У нас нет раскола между инженерами и «гуманитариями», в особенности среди молодых. Но сами противоречия и неравномерности, очевидно, как мы видели по вышеприведенным примерам, налицо. Отнюдь не полезно их замазывать. Проще пожать плечами: «от чего пальба и крики и эскадра на Неве», нежели продумать выводы, которые приходится сделать из того, что современная научная революция рождает и иной тип мышления, тип восприятия мира.
Очевидно, этот вопрос приобрел общественное значение, и в него необходимо внести ясность. В жизни человека иногда происходят такие случаи, когда малая часть заслоняет целое и когда одно случайное выступление, эпизод приобретают неправомерный характер. Так получилось и с инженером Полетаевым, который, очевидно, помимо своей воли неожиданно стал своеобразным символом или знаменем нигилистических тенденций отрицания искусства и т. п.

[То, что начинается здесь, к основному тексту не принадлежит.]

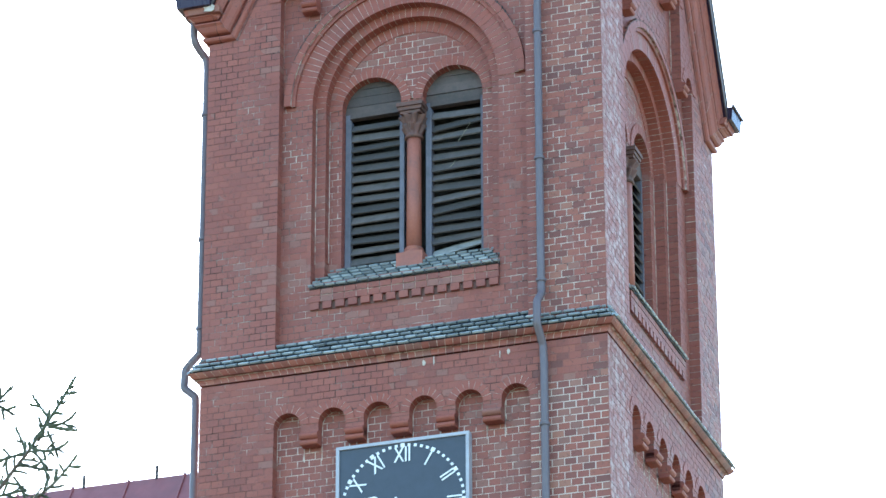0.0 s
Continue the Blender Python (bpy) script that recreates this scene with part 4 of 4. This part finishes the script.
# ---------------------------------------------------------------- nave beside the tower
nave = thing("nave", "church nave with a dull red sheet metal roof", "church", (-9.0, 2.0, 0))
NZ, NX0, NX1 = 17.71, -9.0, 6.6          # ridge height; ends along x from the nave's middle
g = Geo()
g.box(NX0, NX1, -4.6, 4.6, 0, 9.5)
part("nave_wall", g, RENDER_WALL, nave, "pale rendered wall")
for s in (-1, 1):
    g = Geo()
    loop = [(0, NZ), (s * 5.0, 9.3), (s * 5.0, 9.2), (0, NZ - 0.1)]
    g.prism([(NX0 - 0.3, y, z) for y, z in loop], [(NX1, y, z) for y, z in loop])
    slope = part("nave_roof", g, RED_ROOF, nave, "dull red sheet metal roof slope with standing seams")
    for i in range(22):
        x = NX0 + 0.1 + i * 0.72
        gg = Geo()
        lp = [(x - 0.015, 0.0), (x + 0.015, 0.0), (x + 0.012, 0.03), (x - 0.012, 0.03)]
        gg.prism([(a, 0, NZ + b) for a, b in lp], [(a, s * 5.0, 9.3 + b) for a, b in lp])
        part("standing_seam", gg, RED_ROOF, slope)
for x in (3.48, 4.42):
    g = Geo()
    g.tube([(x, 0, NZ - 0.05), (x, 0, NZ + 0.15)], 0.02, 6)
    part("conductor_rod", g, IRON, nave)

# ---------------------------------------------------------------- spruce


def needles(geo, a, b, rng, dense=1.0, size=0.015):
    """A shoot from a to b, set all round with short needles that point forward."""
    d = b - a
    n_ = max(4, int(d.length / 0.0011 * dense))
    w_ = d.normalized()
    p1 = w_.cross(Vector((0.3, 0.5, 0.8))).normalized()
    p2 = w_.cross(p1)
    for i in range(n_):
        t = i / n_
        an = rng.uniform(0, 2 * math.pi)
        o = p1 * math.cos(an) + p2 * math.sin(an)
        base = a + d * t
        ln = size * rng.uniform(0.7, 1.15)
        tip = base + (o * 0.8 + w_ * 0.65) * ln
        sd = w_.cross(o) * 0.0026
        k = len(geo.v)
        geo.v += [tuple(base + sd), tuple(base - sd), tuple(tip)]
        geo.f.append((k, k + 1, k + 2))


def twig(stem, leaf, a, way, length, rng, depth, dense):
    """A twig with side shoots; way: its direction at the root."""
    steps = max(3, int(length / 0.05))
    pts, p, d = [a], a.copy(), way.normalized()
    for i in range(steps):
        d = (d + Vector((rng.uniform(-0.2, 0.2), rng.uniform(-0.2, 0.2), rng.uniform(-0.14, 0.14) + (0.12 if i > steps * 0.6 else -0.04)))).normalized()
        p = p + d * (length / steps)
        pts.append(p.copy())
    r0 = 0.0022 + 0.006 * length
    stem.tube(pts, [r0 * (1 - 0.75 * i / steps) + 0.001 for i in range(steps + 1)], 5)
    if dense > 0.3:
        leaf.tube(pts, [0.0092 * (1 - 0.2 * i / steps) * (0.6 if i == steps else 1) for i in range(steps + 1)], 6)
    for q0, q1 in zip(pts[len(pts) // 4 if depth else 0:], pts[len(pts) // 4 + 1 if depth else 1:]):
        needles(leaf, q0, q1, rng, dense)
    if depth:
        for i in range(max(1, steps // 6), steps):
            for s in (-1, 1):
                if rng.random() < 0.25:
                    continue
                along = (pts[i + 1] - pts[i]).normalized()
                flat = along.cross(Vector((0, 0, 1)))
                flat = flat.normalized() if flat.length > 0.05 else Vector((1, 0, 0))
                turn = along * rng.uniform(0.5, 1.0) + flat * s * rng.uniform(0.6, 1.0) + Vector((0, 0, rng.uniform(-0.75, 0.25)))
                twig(stem, leaf, pts[i], turn, length * rng.uniform(0.26, 0.46) * (1.15 - 0.75 * i / steps), rng, depth - 1, dense)


spruce = thing("spruce_tree", "tall dark green spruce tree beside the church", "tree", (4.55, -24.42, 0))
ROOT = Vector((4.55, -24.42, 0))
g = Geo()
g.tube([(0, 0, -0.1), (0.02, 0, 4), (-0.02, 0.02, 9), (0.01, 0, 14), (0, 0, 18.5)], [0.24, 0.19, 0.14, 0.085, 0.02], 12)
part("trunk", g, BARK, spruce, smooth=True)
# the boughs of each limb that show beside the church: root (x, z), length, heading and bend in degrees
CROWN = [(5.41, 15.49, 0.51, -7, -28), (5.42, 15.30, 0.51, -22, 12), (5.44, 15.07, 0.50, -19, 28), (5.46, 14.93, 0.61, -11, -4), (5.47, 14.80, 0.52, 1, -44),
         (5.44, 15.15, 0.50, -48, 4), (5.46, 14.89, 0.57, -43, -36), (5.49, 14.55, 0.34, -23, -28), (5.48, 14.63, 0.52, -56, -4), (5.50, 14.39, 0.45, -41, -20),
         (5.51, 14.26, 0.28, -46, -28), (5.45, 15.03, 0.31, 17, -4), (5.49, 14.50, 0.26, 12, 30),
         (5.42, 15.22, 0.38, -35, 10), (5.45, 14.97, 0.36, -28, -20), (5.47, 14.72, 0.34, -38, -16), (5.48, 14.45, 0.30, -60, -10), (5.43, 15.38, 0.36, -30, -20)]
SHELF = [(5.54, 13.87, 0.39, -30, -12), (5.54, 13.96, 0.20, -46, 44), (5.55, 13.78, 0.21, -45, -12)]
HOOK = [(5.56, 12.80, 0.89, -5, 116), (5.93, 12.94, 0.23, -2, -108)]
FRINGE = [(5.56, 12.84, 0.40, 13, -100), (5.56, 12.79, 0.31, -12, -68), (5.57, 12.72, 0.34, -51, -36), (5.55, 12.92, 0.30, -17, 28), (5.54, 13.03, 0.23, -21, 20)]
REACH = [(5.52, 13.40, 0.43, -22, 60), (5.76, 13.35, 0.27, -31, -4), (5.81, 13.31, 0.26, -58, -60), (5.65, 13.36, 0.18, -41, -60), (5.52, 13.34, 0.27, -32, -60)]
UPRIGHT = [(5.62, 11.54, 0.46, 33, 44), (5.63, 11.79, 0.16, 28, -36), (5.77, 11.67, 0.22, -68, -28), (5.72, 11.62, 0.22, -64, -44)]
SPRAY = [(5.65, 11.16, 0.44, -34, 36), (5.63, 11.35, 0.25, -27, 100), (5.64, 11.28, 0.24, -3, -28), (5.77, 11.28, 0.31, -91, 124), (5.66, 11.01, 0.25, -4, 36)]
WISP = [(5.67, 10.87, 0.44, -11, 44), (5.67, 10.84, 0.42, -28, -44), (5.68, 10.88, 0.24, -31, -20)]
LOWER = [(5.70, 10.11, 0.46, -13, -28), (5.70, 10.22, 0.40, -26, 28), (5.69, 10.30, 0.20, 30, 28), (5.71, 10.05, 0.31, -24, -4), (5.72, 9.98, 0.21, -35, -60)]
LEADER = [(5.96, 7.03, 0.60, 48, 12), (6.19, 7.32, 0.15, -21, 76), (6.20, 7.31, 0.13, -12, 4), (6.13, 7.23, 0.18, -36, 76), (6.20, 7.29, 0.13, -71, 4), (6.14, 7.21, 0.18, -41, -60),
          (6.20, 7.35, 0.13, 128, -4), (6.10, 7.20, 0.14, 100, 20), (6.08, 7.17, 0.16, -25, 20), (6.11, 7.21, 0.16, 175, 30), (6.05, 7.12, 0.15, -50, -30), (6.15, 7.26, 0.12, 60, 20)]
FOOT = [(6.08, 6.97, 0.33, 24, 28), (5.92, 7.40, 0.16, 50, -12), (5.93, 7.46, 0.14, -26, -12), (5.95, 7.04, 0.16, 7, 4)]
rng = random.Random(21)


def grow(a, length, heading, bend, rng, wild=9.0, out_=0.0):
    """A path of short steps that turns steadily, and a little at random, in the upright plane facing the south."""
    n_ = max(3, int(length / 0.014))
    path, p, stray = [a.copy()], a.copy(), 0.0
    for i in range(n_):
        stray = 0.8 * stray + rng.uniform(-wild, wild)
        h = radians(heading + bend * (i + 0.5) / n_ + stray)
        p = p + Vector((math.cos(h), out_, math.sin(h))) * (length / n_)
        path.append(p)
    return path


def sleeve(stem, leaf, path, thick, fat, rng):
    """A woody twig thick with needles, uneven like tufts and buds."""
    k = len(path)
    stem.tube(path, [thick * (1 - 0.75 * i / k) + 0.0012 for i in range(k)], 5)
    leaf.tube(path, [fat * (0.36 if i == k - 1 else 0.8 if rng.random() < 0.08 else rng.uniform(0.42, 0.56)) for i in range(k)], 6)
    for q0, q1 in zip(path, path[1:]):
        needles(leaf, q0, q1, rng, rng.uniform(0.5, 1.2), fat * rng.uniform(1.2, 1.9))


def spruce_limb(boughs, fat, thick, spacing, reach, bare=0.03):
    """A limb from the trunk: boughs with side shoots at both sides, many of them hanging, and spurs on those."""
    stem, leaf = Geo(), Geo()
    for k, (x, z, length, heading, bend) in enumerate(boughs):
        a = Vector((x, -23.70 + rng.uniform(-0.015, 0.015), z)) - ROOT
        if k == 0:
            root = Vector((0, 0, a.z - 0.25))
            stem.tube([root.lerp(a, t) + Vector((0, 0, -0.10 * math.sin(math.pi * t))) for t in (0, 0.25, 0.5, 0.75, 1)], [0.020, 0.017, 0.014, 0.011, thick * 1.1], 6)
        path = grow(a, length, heading, bend, rng, 3.0)
        sleeve(stem, leaf, path, thick if k == 0 else 0.0042, fat, rng)
        side, at_ = rng.choice((-1, 1)), 0.05 + rng.uniform(0, 0.04)
        while at_ < length - bare:
            i = min(int(at_ / length * (len(path) - 1)), len(path) - 2)
            d = path[i + 1] - path[i]
            h = math.degrees(math.atan2(d.z, d.x))
            long_ = reach * rng.uniform(0.45, 1.15) * (1.1 - 0.55 * at_ / length)
            turn = side * rng.uniform(38, 68)
            hang = -28 if rng.random() < 0.55 else 12        # many droop, the young ones lift their tips
            shoot = grow(path[i], long_, h + turn, hang * rng.uniform(0.4, 1.3) - turn * 0.25, rng, 4.0, rng.uniform(-0.35, 0.35))
            sleeve(stem, leaf, shoot, 0.0024, fat * 0.92, rng)
            for q in range(3, len(shoot) - 2):
                if rng.random() < 0.45:
                    e = shoot[q + 1] - shoot[q]
                    he = math.degrees(math.atan2(e.z, e.x)) + rng.choice((-1, 1)) * rng.uniform(30, 65)
                    sleeve(stem, leaf, grow(shoot[q], rng.uniform(0.010, 0.036), he, rng.uniform(-25, 25), rng, 4.0, rng.uniform(-0.4, 0.4)), 0.0018, fat * 0.85, rng)
            side = -side if rng.random() < 0.75 else side
            at_ += spacing * rng.uniform(0.55, 1.45)
    limb = part("limb", stem, BARK, spruce)
    part("needles", leaf, NEEDLE, limb, kind="stuff")


for boughs in (CROWN, SHELF, HOOK, FRINGE, REACH, UPRIGHT, SPRAY, WISP, LOWER):
    spruce_limb(boughs, 0.0135, 0.010, 0.030, 0.105)
spruce_limb(LEADER, 0.0120, 0.008, 0.022, 0.07, 0.05)
spruce_limb(FOOT, 0.0120, 0.008, 0.024, 0.07)
# the rest of the crown, away from the church
stem, leaf = Geo(), Geo()
for i in range(150):
    z = 3.5 + 14.5 * i / 150
    a = radians(137.5 * i)
    if abs((math.degrees(a) - 30 + 180) % 360 - 180) < 62 and z < 16.5:
        continue
    ln = max(0.25, 2.6 * (1 - z / 19))
    twig(stem, leaf, Vector((0, 0, z)), Vector((math.cos(a), math.sin(a), -0.15)), ln, rng, 1, 0.06)
crown = part("crown_limbs", stem, BARK, spruce)
part("crown_needles", leaf, NEEDLE, crown, kind="stuff")

# ---------------------------------------------------------------- single bricks of the corner pilaster
for b in singles:
    gg = Geo()
    gg.brick(*b)
    part("brick", gg, WEATHERED, walls[0])

for pieces, name in ((rings, "arch_brick"), (hood, "hood_brick")):
    for p in pieces:
        part(name, p, MOULDED, walls[0])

Но в действительности инженер И. Полетаев вовсе не является каким-то варваром, посягнувшим на искусство и его общественновоспитательную роль. И. Полетаев – автор не только дразнящей, вызвавшей общественный шум заметки в «Комсомольской правде», но и автор смелой и глубокой по своим философским обобщениям (хотя в этом и спорной) книги «Сигнал» (1958). Это книга широко образованного ученого и едва ли не лучшая книга о проблемах кибернетики в нашей литературе. Она с замечательной ясностью раскрывает читателю принципы и перспективы научной революции, происходящей ныне в мире в связи с широким вводом в действие в различных областях автоматики и кибернетических устройств. Эта книга интересна не только с познавательной и философской стороны. Она может являться ключом и к психологии тех людей, у которых поэзия теорий, идей, экспериментов, открытий захватывает воображение. И. Полетаев справедливо пишет, что человек, несомненно, многому учится у машины. «Оператор-программист, формулирующий задачу для машины, не только обладает специальными знаниями. Выражаясь образно, машина воспитывает его мыслить иначе, строже, не допускать произвольных толкований и необоснованных решений».
Безусловно, машины, кибернетические устройства и сама наука не только представляют собой творения человеческого мозга, но и взаимодействуют с ним, подобно воздействию музыки на человека,
которая тоже есть человеческое творение. Вот почему можно понять (хотя и не принять) даже озорной выпад «против Баха» со стороны человека, который знает, что при помощи кибернетических устройств «сейчас уже не представляют редкости демонстрации сочиненной подобным образом музыки, например, в стиле Баха и Вивальди. Утверждается, что мелодии ковбойских песен хорошо имитируются с помощью случайного процесса марковского типа, то есть процесса, у которого выбор следующей ноты зависит по вероятности только от непосредственно предшествующей».
Более подробное освещение кибернетической обработки (при помощи быстродействующей электронной вычислительной машины) музыкальных построений (в частности, ковбойских песенок) мы находим в только что вышедшем втором дополненном издании талантливой книги математиков А.М. Яглома и И.М. Яглома «Вероятность и информация». Кстати, это, пожалуй, единственная на русском языке книга, в которой некоторые чисто филологические проблемы освещаются с точки зрения кибернетики. В ней на ясных примерах доказывается, почему кибернетические методы могут отступать перед художественной литературой, которой присуща «низкая избыточность», когда преобладает не просто информация, поддающаяся машинной обработке, но преобладает индивидуальность, человеческое лицо, стиль, свой почерк. Недаром французский биолог и автор книги «Кибернетика» Поль Косса сказал (перефразируя его), что вторжение кибернетики останавливается на опушке того, что можно назвать «темным лесом поэта».